University of Arizona professor Mary Koss has been researching rape since the 1980s, and her findings on acquaintance rape have changed the way we understand sexual assaults on college campuses.
In an NPR report this weekend on campus rape, Koss revealed two “‘OMG’ experiences” regarding her research on self-described sexual assault perpetrators. That research came out in 1987 from the only national survey of college men on the issue, according to NPR.
The most disturbing findings, Koss said, were that “7.7% of male students volunteered anonymously that they had engaged in or attempted forced sex” and that “Almost none considered it to be a crime.”
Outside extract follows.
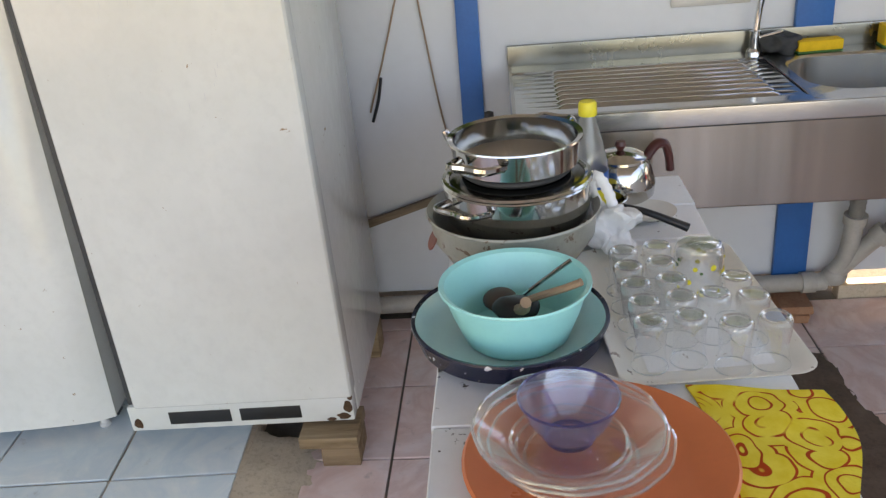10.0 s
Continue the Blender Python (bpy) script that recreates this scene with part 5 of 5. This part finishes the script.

Here’s why so many male students don’t consider their actions to be sexual assault, according to Koss:
“They would say, ‘Yes, I held a woman down to have sex with her against her consent but that was definitely not rape,'” Koss says. Part of the reason that few of her respondents considered themselves sexual offenders, she said, is that they faced no negative consequences. No accusation. No shame. No punishment.
In short, student rapists often didn’t find any problem with their actions because they never faced consequences, either from their school or police. This is likely due to a combination of low rates of reporting from sexual assault victims and schools’ general lack of punishments for students found responsible for sexual assault.
In the NPR report, Koss also highlighted three “primary drivers” that push male students towards sexual offenses — “a culture of high alcohol consumption, peer pressure from other men to prove sexual prowess and men’s own attitudes favouring impersonal sex.”
Despite more awareness since the ’80s, college rape on campus is still a problem today.